1. SFC Jared C. Monti and SSG Ryan M. Pitts are some Bad. Mother. F*ckers.
In Afghanistan alone, two fisters have made their brothers proud by being awarded the Medal of Honor: Sergeant First Class Monti and Staff Sergeant Pitts.
Sergeant First Class Jared C. Monti received his Medal of Honor posthumously on Sept. 17, 2009 after his patrol was ambushed by around 60 Taliban fighters. He radioed in for artillery and close air support on their position, but it would take time for the heat to arrive. In the ensuing firefight, several of his men were struck by enemy fire. He was successful in getting recovering one of his men, but was gravely wounded in the process.
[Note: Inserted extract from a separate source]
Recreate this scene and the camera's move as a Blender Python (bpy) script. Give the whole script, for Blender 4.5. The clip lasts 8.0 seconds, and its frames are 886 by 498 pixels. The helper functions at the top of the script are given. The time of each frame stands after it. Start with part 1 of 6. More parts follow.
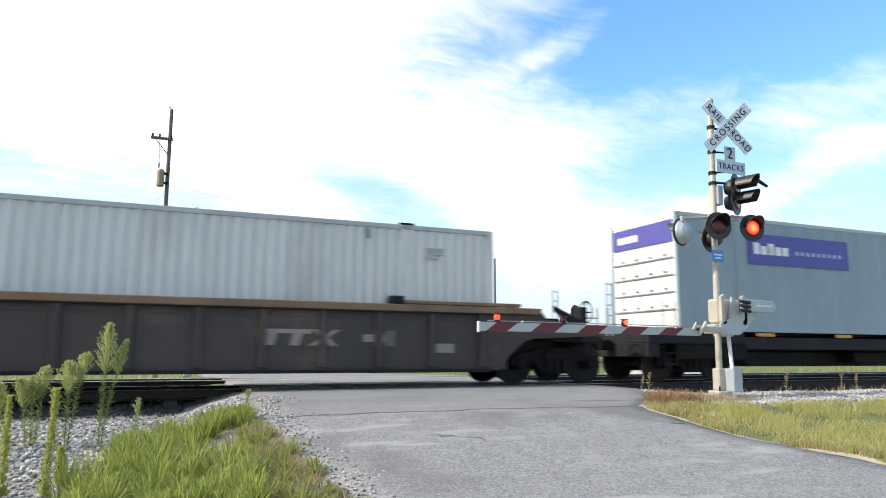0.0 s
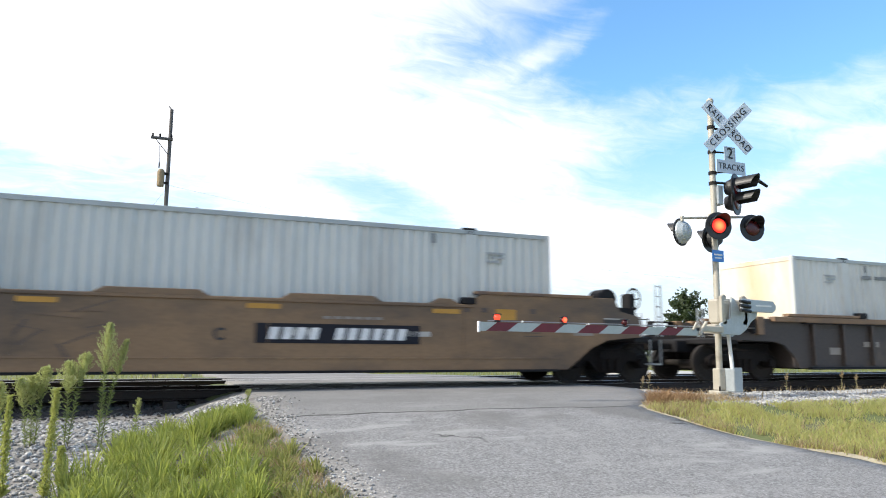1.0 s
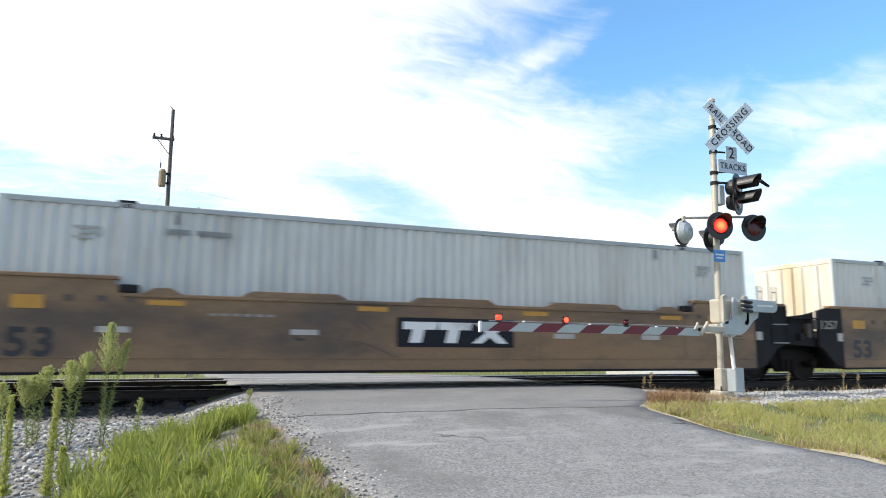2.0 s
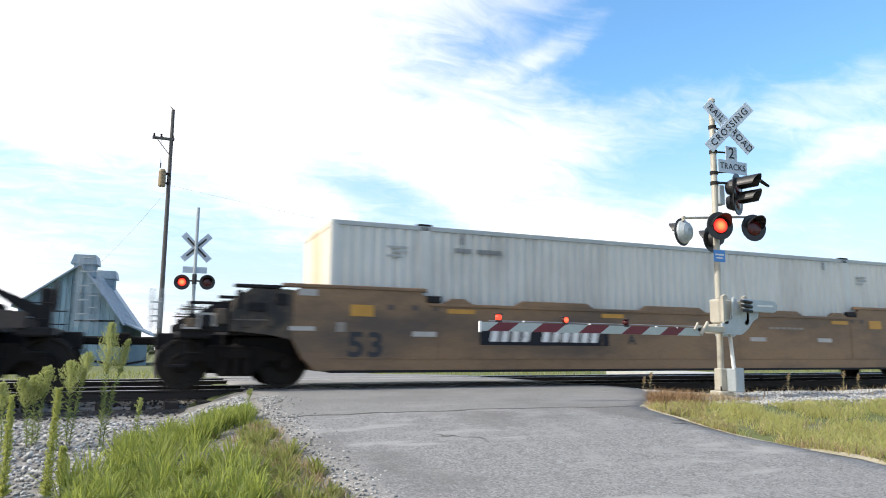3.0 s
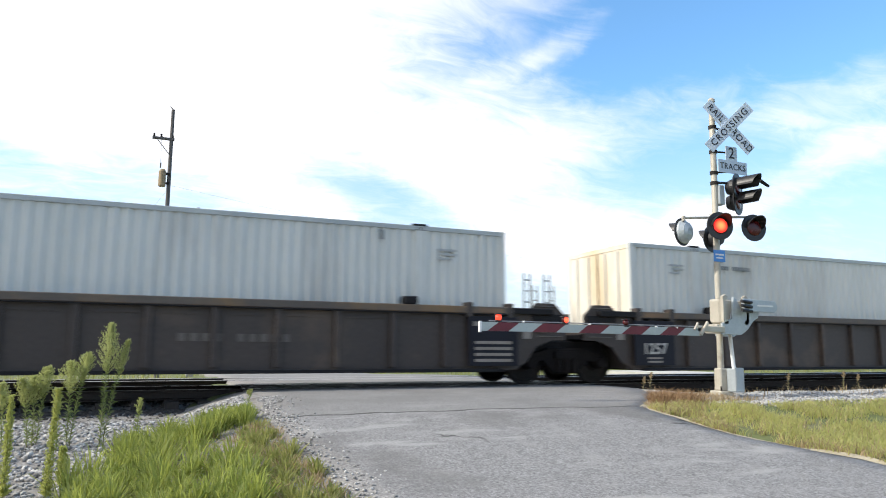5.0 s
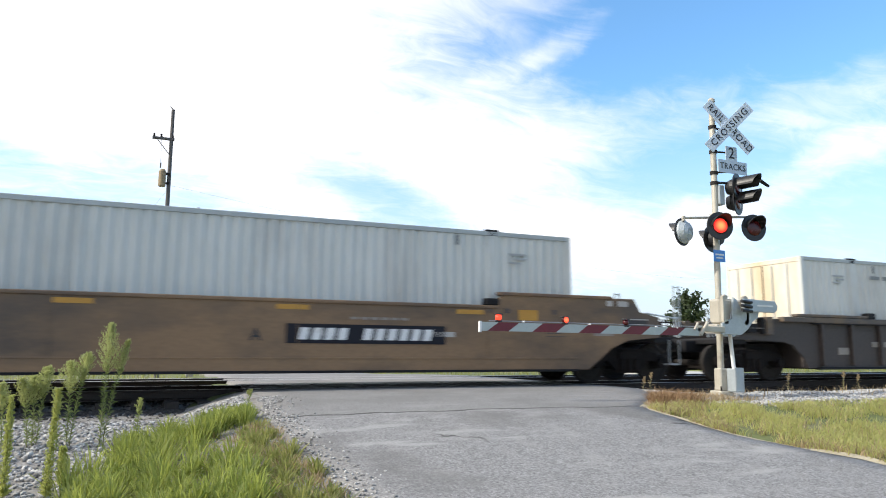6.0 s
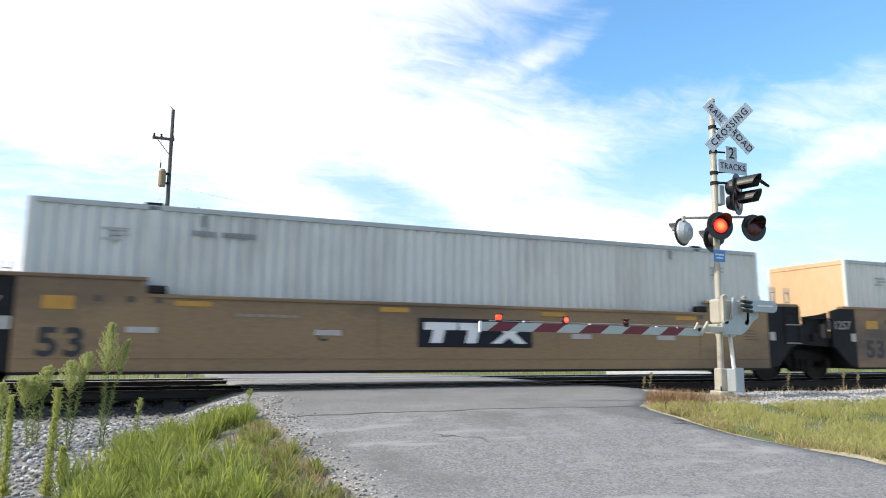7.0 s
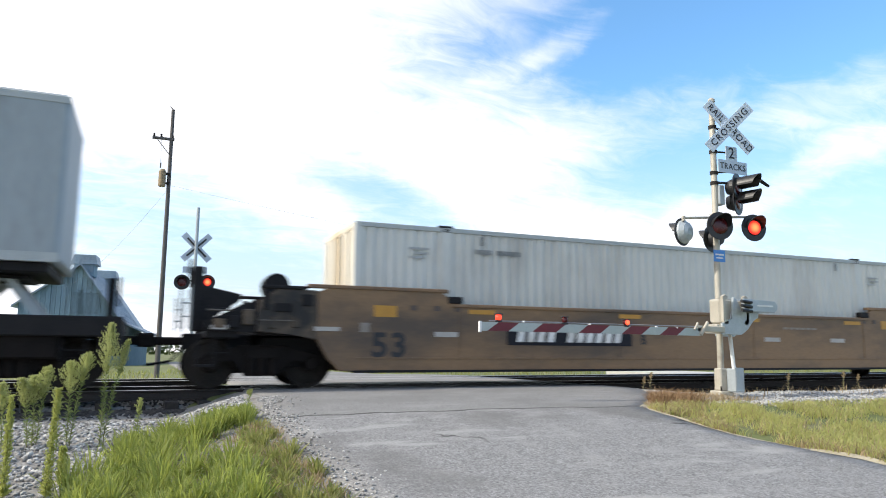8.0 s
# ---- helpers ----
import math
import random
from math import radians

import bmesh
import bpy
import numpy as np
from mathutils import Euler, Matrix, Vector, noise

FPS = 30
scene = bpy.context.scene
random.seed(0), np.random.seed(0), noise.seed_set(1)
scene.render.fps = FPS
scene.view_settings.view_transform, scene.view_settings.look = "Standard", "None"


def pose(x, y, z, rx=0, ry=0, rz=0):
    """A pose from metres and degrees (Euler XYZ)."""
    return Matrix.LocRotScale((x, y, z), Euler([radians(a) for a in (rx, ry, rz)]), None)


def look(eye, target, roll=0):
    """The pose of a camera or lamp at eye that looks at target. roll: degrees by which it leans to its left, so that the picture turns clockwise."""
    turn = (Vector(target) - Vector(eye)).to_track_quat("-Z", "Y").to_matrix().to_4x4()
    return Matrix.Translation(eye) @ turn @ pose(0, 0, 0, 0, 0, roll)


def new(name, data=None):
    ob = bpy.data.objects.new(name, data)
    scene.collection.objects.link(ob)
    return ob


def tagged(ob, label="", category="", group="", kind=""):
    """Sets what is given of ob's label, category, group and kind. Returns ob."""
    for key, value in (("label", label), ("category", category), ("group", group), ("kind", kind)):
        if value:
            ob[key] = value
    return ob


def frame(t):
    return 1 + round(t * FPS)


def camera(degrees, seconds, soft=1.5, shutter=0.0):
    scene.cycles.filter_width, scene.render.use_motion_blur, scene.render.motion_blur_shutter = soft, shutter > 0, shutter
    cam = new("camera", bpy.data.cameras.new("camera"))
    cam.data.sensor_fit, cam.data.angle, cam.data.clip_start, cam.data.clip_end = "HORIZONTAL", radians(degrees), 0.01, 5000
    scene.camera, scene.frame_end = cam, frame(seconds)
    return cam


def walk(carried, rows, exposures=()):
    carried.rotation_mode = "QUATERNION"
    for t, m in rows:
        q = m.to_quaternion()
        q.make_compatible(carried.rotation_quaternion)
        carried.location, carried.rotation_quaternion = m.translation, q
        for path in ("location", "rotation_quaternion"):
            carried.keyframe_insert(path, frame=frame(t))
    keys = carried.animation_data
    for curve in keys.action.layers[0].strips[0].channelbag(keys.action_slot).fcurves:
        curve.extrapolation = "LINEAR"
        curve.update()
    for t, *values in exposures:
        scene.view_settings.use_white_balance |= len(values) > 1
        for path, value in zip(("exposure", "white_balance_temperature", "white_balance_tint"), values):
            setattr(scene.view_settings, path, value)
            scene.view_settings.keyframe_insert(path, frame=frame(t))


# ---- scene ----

# ---------------------------------------------------------------- camera
cam = camera(64.63, 8.0, soft=1.0, shutter=0.14)
EYE = (0.0, -14.459, 0.676)


def aim(yaw, pitch, roll):
    a, b = radians(yaw), radians(pitch)
    d = Vector((math.sin(a) * math.cos(b), math.cos(a) * math.cos(b), math.sin(b)))
    return look(EYE, Vector(EYE) + 10 * d, roll)


walk(cam, [(0.0, aim(22.99, 8.44, 0.26)), (1.0, aim(22.98, 8.44, 0.26)), (1.5, aim(22.875, 8.44, 0.26)),
           (3.0, aim(22.875, 8.44, 0.26)), (5.0, aim(22.875, 8.44, 0.26)), (8.0, aim(22.875, 8.44, 0.26))],
     exposures=[(0.0, 0.12), (1.0, 0.09), (2.0, 0.04), (8.0, 0.01)])

# ---------------------------------------------------------------- light
SUN_AZ = radians(-84)      # from +y towards +x; the sun stands off to the left, just behind the track line
SUN_EL = radians(37)
SUN_DIR = Vector((math.sin(SUN_AZ) * math.cos(SUN_EL), math.cos(SUN_AZ) * math.cos(SUN_EL), math.sin(SUN_EL)))

sun = new("sun", bpy.data.lights.new("sun", "SUN"))
sun.data.energy, sun.data.angle, sun.data.color = 4.9, radians(0.6), (1.0, 0.93, 0.81)
sun.matrix_world = look((0, 0, 0), -SUN_DIR)


def world_sky():
    w = bpy.data.worlds.new("sky")
    w.use_nodes = True
    scene.world = w
    nt = w.node_tree
    N, L = nt.nodes.new, nt.links.new
    for n in list(nt.nodes):
        nt.nodes.remove(n)
    out, bg = N("ShaderNodeOutputWorld"), N("ShaderNodeBackground")
    sky = N("ShaderNodeTexSky")
    sky.sky_type, sky.sun_disc = "NISHITA", False
    sky.sun_elevation, sky.sun_rotation = SUN_EL, SUN_AZ
    sky.dust_density, sky.air_density, sky.ozone_density = 0.6, 1.1, 2.0
    geo = N("ShaderNodeTexCoord")
    # clouds lie on a flat layer: divide the direction by its height
    sep = N("ShaderNodeSeparateXYZ")
    L(geo.outputs["Generated"], sep.inputs[0])
    zz = N("ShaderNodeMath"); zz.operation = "MAXIMUM"; zz.inputs[1].default_value = 0.0
    L(sep.outputs["Z"], zz.inputs[0])
    za = N("ShaderNodeMath"); za.operation = "ADD"; za.inputs[1].default_value = 0.16
    L(zz.outputs[0], za.inputs[0])
    dx = N("ShaderNodeMath"); dx.operation = "DIVIDE"
    dy = N("ShaderNodeMath"); dy.operation = "DIVIDE"
    L(sep.outputs["X"], dx.inputs[0]); L(za.outputs[0], dx.inputs[1])
    L(sep.outputs["Y"], dy.inputs[0]); L(za.outputs[0], dy.inputs[1])
    comb = N("ShaderNodeCombineXYZ")
    L(dx.outputs[0], comb.inputs[0]); L(dy.outputs[0], comb.inputs[1])
    mp = N("ShaderNodeMapping")
    mp.inputs["Rotation"].default_value = (0, 0, radians(-32))
    mp.inputs["Scale"].default_value = (0.85, 1.5, 1.0)
    mp.inputs["Location"].default_value = (3.9, 2.6, 0.0)
    L(comb.outputs[0], mp.inputs[0])
    big = N("ShaderNodeTexNoise")
    big.inputs["Scale"].default_value, big.inputs["Detail"].default_value = 1.5, 10.0
    big.inputs["Roughness"].default_value, big.inputs["Distortion"].default_value = 0.58, 0.45
    L(mp.outputs[0], big.inputs["Vector"])
    # the veil is closed on the sun's side and breaks up into blue on the other
    dot = N("ShaderNodeVectorMath"); dot.operation = "DOT_PRODUCT"
    dot.inputs[1].default_value = SUN_DIR
    L(geo.outputs["Generated"], dot.inputs[0])
    across = N("ShaderNodeVectorMath"); across.operation = "DOT_PRODUCT"
    across.inputs[1].default_value = (0.921, -0.389, 0.0)
    L(geo.outputs["Generated"], across.inputs[0])
    near = N("ShaderNodeMapRange")
    near.inputs["From Min"].default_value, near.inputs["From Max"].default_value = -0.16, 0.26
    near.inputs["To Min"].default_value, near.inputs["To Max"].default_value = 0.97, -0.04
    L(across.outputs["Value"], near.inputs["Value"])
    flat = N("ShaderNodeCombineXYZ")
    L(across.outputs["Value"], flat.inputs[0]); L(sep.outputs["Z"], flat.inputs[1])
    rag = N("ShaderNodeTexNoise")
    rag.inputs["Scale"].default_value, rag.inputs["Detail"].default_value, rag.inputs["Roughness"].default_value = 7.0, 7.0, 0.6
    L(flat.outputs[0], rag.inputs["Vector"])
    ragged = N("ShaderNodeVectorMath"); ragged.operation = "MULTIPLY_ADD"
    ragged.inputs[1].default_value = (0.16, 0.07, 0.0)
    L(rag.outputs["Color"], ragged.inputs[0]); L(flat.outputs[0], ragged.inputs[2])
    total = near.outputs[0]
    # cloud banks and gaps: place across and up, half sizes, slope, amount
    for cx, cy, rx, ry, slope, amount in ((0.06, 0.285, 0.16, 0.10, 20, 0.42), (0.215, 0.150, 0.19, 0.075, 0, 0.85), (0.22, 0.310, 0.20, 0.055, 12, 0.36),
                                          (0.16, 0.418, 0.11, 0.022, 20, 0.45), (0.42, 0.205, 0.24, 0.030, 24, 0.50), (0.53, 0.325, 0.13, 0.040, 8, 0.48),
                                          (0.47, 0.270, 0.14, 0.030, -14, 0.30), (0.40, 0.405, 0.36, 0.075, -4, -0.42), (0.46, 0.130, 0.20, 0.060, 0, 0.18),
                                          (-0.09, 0.215, 0.17, 0.055, -22, -0.75), (-0.42, 0.180, 0.36, 0.105, -16, -0.72), (-0.15, 0.085, 0.40, 0.075, 0, -0.62),
                                          (-0.50, 0.255, 0.10, 0.020, -14, 0.35), (0.52, 0.120, 0.16, 0.050, 0, -0.10)):
        place = N("ShaderNodeMapping")
        place.vector_type = "TEXTURE"
        place.inputs["Location"].default_value = (cx + 0.08, cy + 0.035, 0)
        place.inputs["Rotation"].default_value = (0, 0, radians(slope))
        place.inputs["Scale"].default_value = (rx, ry, 1)
        L(ragged.outputs[0], place.inputs[0])
        away = N("ShaderNodeVectorMath"); away.operation = "LENGTH"
        L(place.outputs[0], away.inputs[0])
        soft = N("ShaderNodeMapRange"); soft.interpolation_type = "SMOOTHSTEP"
        soft.inputs["From Min"].default_value, soft.inputs["From Max"].default_value = 0.15, 1.35
        soft.inputs["To Min"].default_value, soft.inputs["To Max"].default_value = amount, 0.0
        L(away.outputs["Value"], soft.inputs["Value"])
        plus = N("ShaderNodeMath"); plus.operation = "ADD"
        L(total, plus.inputs[0]); L(soft.outputs[0], plus.inputs[1])
        total = plus.outputs[0]
    wisp = N("ShaderNodeTexNoise")      # fine drawn-out wisps
    wisp.inputs["Scale"].default_value, wisp.inputs["Detail"].default_value = 5.5, 9.0
    wisp.inputs["Roughness"].default_value, wisp.inputs["Distortion"].default_value = 0.62, 1.1
    L(mp.outputs[0], wisp.inputs["Vector"])
    drawn = N("ShaderNodeMath"); drawn.operation = "MULTIPLY_ADD"
    drawn.inputs[1].default_value = 0.95
    L(wisp.outputs["Fac"], drawn.inputs[0]); L(total, drawn.inputs[2])
    total = drawn.outputs[0]
    fleck = N("ShaderNodeMath"); fleck.operation = "MULTIPLY_ADD"
    fleck.inputs[1].default_value = 0.9
    L(big.outputs["Fac"], fleck.inputs[0]); L(total, fleck.inputs[2])
    cover = N("ShaderNodeMapRange")
    cover.interpolation_type = "SMOOTHSTEP"
    cover.inputs["From Min"].default_value, cover.inputs["From Max"].default_value = 0.80, 2.00
    L(fleck.outputs[0], cover.inputs["Value"])
    low = N("ShaderNodeMapRange")      # haze low over the land
    low.inputs["From Min"].default_value, low.inputs["From Max"].default_value = 0.04, 0.32
    low.inputs["To Min"].default_value, low.inputs["To Max"].default_value = 0.92, 0.0
    L(sep.outputs["Z"], low.inputs["Value"])
    bright = N("ShaderNodeMapRange")
    bright.inputs["From Min"].default_value, bright.inputs["From Max"].default_value = -0.6, 0.9
    bright.inputs["To Min"].default_value, bright.inputs["To Max"].default_value = 12.4, 13.6
    L(dot.outputs["Value"], bright.inputs["Value"])
    tint = N("ShaderNodeVectorMath"); tint.operation = "SCALE"
    tint.inputs[0].default_value = (0.985, 0.985, 1.02)
    L(bright.outputs[0], tint.inputs["Scale"])
    gain = N("ShaderNodeVectorMath"); gain.operation = "MULTIPLY"
    gain.inputs[1].default_value = (1.72, 2.42, 2.75)
    L(sky.outputs[0], gain.inputs[0])
    mix = N("ShaderNodeMix"); mix.data_type = "RGBA"
    hazed = N("ShaderNodeMix"); hazed.data_type = "RGBA"
    hazed.inputs["B"].default_value = (8.1, 8.8, 9.9, 1)
    L(low.outputs[0], hazed.inputs["Factor"]); L(gain.outputs[0], hazed.inputs["A"])
    L(cover.outputs[0], mix.inputs["Factor"])
    L(hazed.outputs["Result"], mix.inputs["A"]); L(tint.outputs[0], mix.inputs["B"])
    bg.inputs["Strength"].default_value = 0.1
    L(mix.outputs["Result"], bg.inputs["Color"])
    L(bg.outputs[0], out.inputs[0])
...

When the artillery finally arrived, it took out 22 insurgents and dispersed the rest.
Staff Sergeant Ryan M. Pitts received his Medal of Honor when well over 200 Taliban forces swarmed his base at the Battle of Wanat in July, 2008. Though critically wounded by shrapnel, he continued to lay down suppressive fire until a two-man reinforcement team arrived. This bought him the time he needed to crawl to a radio, with no regard for his own life, so he could describe the attack to Command and call for indirect fire.